STATED GOAL: Wherever the string "this" appears, copy the whole line.

DATASET ROWS:
::::::::
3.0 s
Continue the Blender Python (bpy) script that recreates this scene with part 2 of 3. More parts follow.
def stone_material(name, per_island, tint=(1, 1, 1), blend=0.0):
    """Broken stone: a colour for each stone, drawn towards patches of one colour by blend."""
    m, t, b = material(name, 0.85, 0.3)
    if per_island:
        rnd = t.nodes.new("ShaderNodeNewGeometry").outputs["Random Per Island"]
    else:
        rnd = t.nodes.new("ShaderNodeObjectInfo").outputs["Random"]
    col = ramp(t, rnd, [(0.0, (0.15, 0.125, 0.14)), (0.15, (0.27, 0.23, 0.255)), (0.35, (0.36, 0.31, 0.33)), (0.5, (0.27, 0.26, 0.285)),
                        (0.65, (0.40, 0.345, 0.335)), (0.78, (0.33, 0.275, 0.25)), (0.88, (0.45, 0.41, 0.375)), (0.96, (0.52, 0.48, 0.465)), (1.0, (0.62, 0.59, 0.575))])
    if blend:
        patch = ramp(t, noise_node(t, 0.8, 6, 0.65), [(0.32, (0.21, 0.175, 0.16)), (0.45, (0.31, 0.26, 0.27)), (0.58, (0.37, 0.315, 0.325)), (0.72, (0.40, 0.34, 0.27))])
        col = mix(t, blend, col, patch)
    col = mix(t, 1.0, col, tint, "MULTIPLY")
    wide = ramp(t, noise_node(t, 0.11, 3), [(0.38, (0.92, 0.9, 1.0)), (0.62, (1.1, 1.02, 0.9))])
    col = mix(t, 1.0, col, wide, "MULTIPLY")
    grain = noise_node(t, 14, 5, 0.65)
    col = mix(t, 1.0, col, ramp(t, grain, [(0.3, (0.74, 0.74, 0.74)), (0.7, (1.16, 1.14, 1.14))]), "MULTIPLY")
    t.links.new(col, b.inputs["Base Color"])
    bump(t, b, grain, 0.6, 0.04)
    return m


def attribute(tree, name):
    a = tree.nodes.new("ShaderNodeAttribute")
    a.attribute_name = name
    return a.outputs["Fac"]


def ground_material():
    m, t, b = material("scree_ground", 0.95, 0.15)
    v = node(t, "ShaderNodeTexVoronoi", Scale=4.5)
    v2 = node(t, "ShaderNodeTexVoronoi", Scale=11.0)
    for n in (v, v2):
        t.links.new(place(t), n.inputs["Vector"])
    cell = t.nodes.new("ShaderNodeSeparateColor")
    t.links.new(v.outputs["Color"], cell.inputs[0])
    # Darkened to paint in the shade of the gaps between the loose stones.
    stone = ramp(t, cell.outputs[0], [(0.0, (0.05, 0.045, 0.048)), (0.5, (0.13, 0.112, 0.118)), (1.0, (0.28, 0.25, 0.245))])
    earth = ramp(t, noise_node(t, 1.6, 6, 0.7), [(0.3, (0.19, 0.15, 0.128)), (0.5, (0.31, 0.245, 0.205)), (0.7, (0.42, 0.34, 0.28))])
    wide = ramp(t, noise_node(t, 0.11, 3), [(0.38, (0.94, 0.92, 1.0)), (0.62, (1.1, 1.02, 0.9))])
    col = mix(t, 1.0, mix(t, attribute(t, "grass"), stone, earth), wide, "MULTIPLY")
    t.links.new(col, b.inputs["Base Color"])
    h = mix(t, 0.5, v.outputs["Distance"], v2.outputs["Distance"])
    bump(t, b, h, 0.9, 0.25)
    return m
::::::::
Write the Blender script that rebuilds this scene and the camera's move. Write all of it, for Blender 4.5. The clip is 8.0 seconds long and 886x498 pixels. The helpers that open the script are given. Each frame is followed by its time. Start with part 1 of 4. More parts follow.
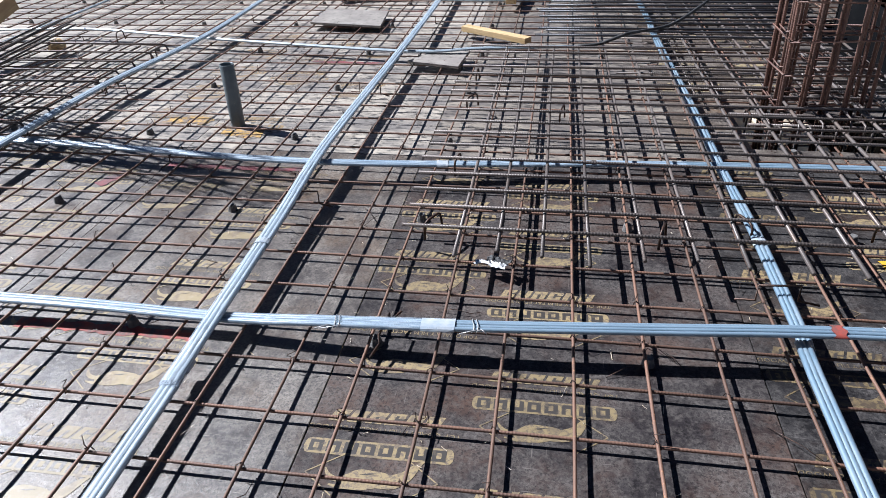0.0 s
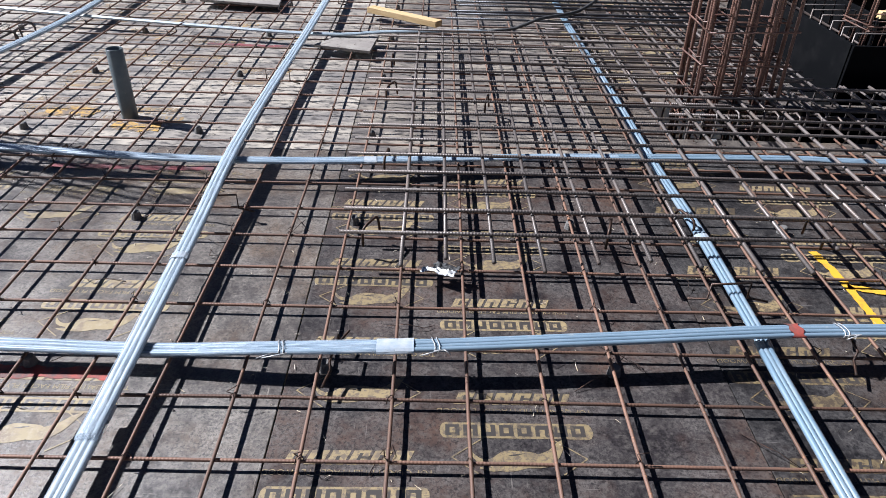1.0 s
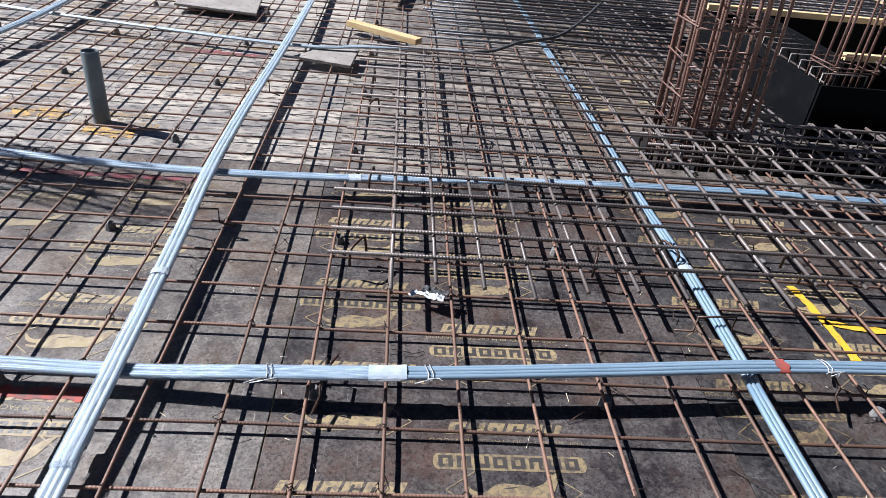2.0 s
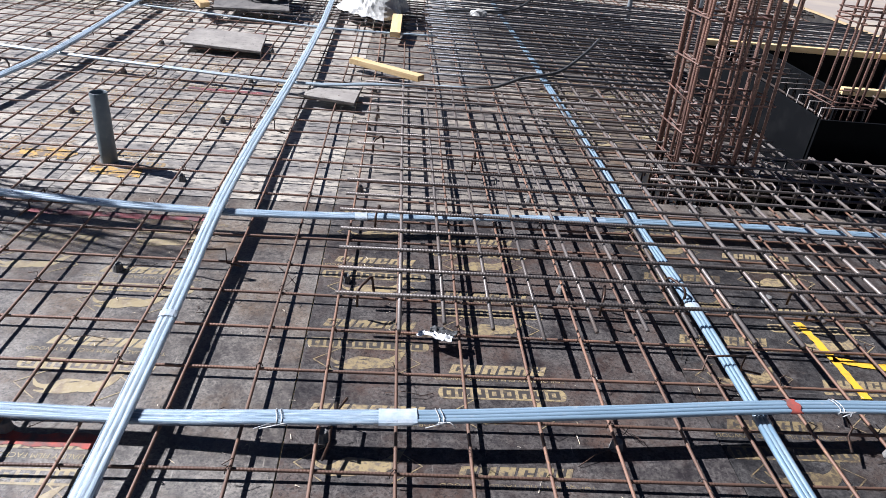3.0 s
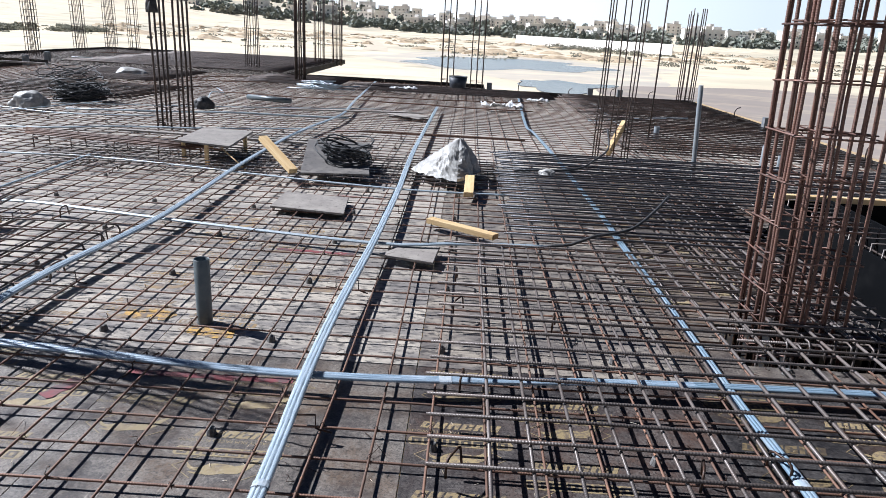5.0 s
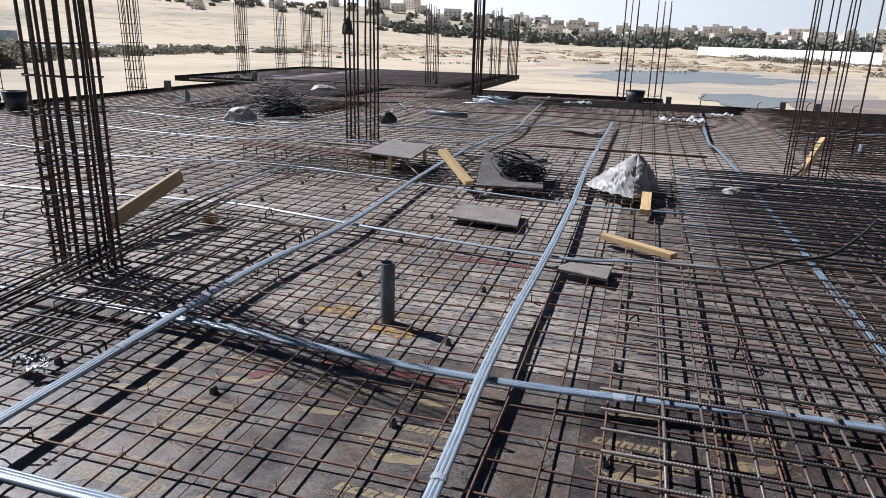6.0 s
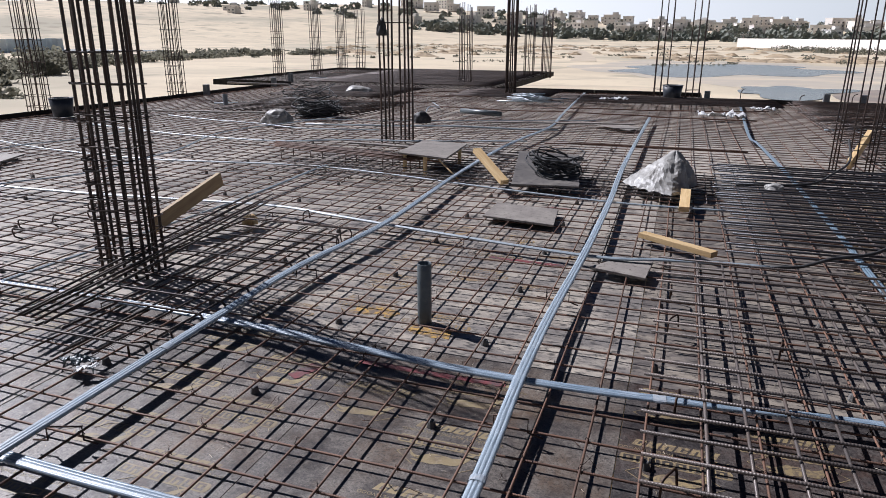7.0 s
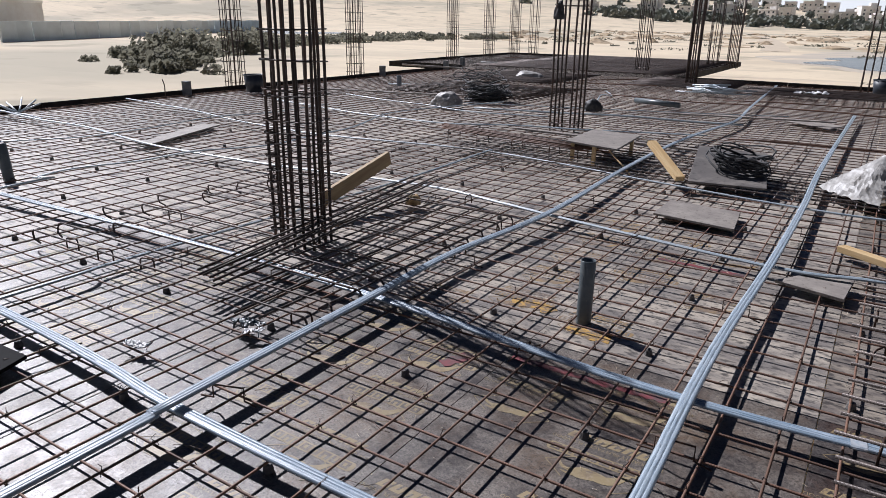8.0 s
::::::::
WRITTEN SOLUTION:
Continue the Blender Python (bpy) script that recreates this scene with part 2 of 3. More parts follow.
Write the Blender script that rebuilds this scene and the camera's move. Write all of it, for Blender 4.5. The clip is 8.0 seconds long and 886x498 pixels. The helpers that open the script are given. Each frame is followed by its time. Start with part 1 of 4. More parts follow.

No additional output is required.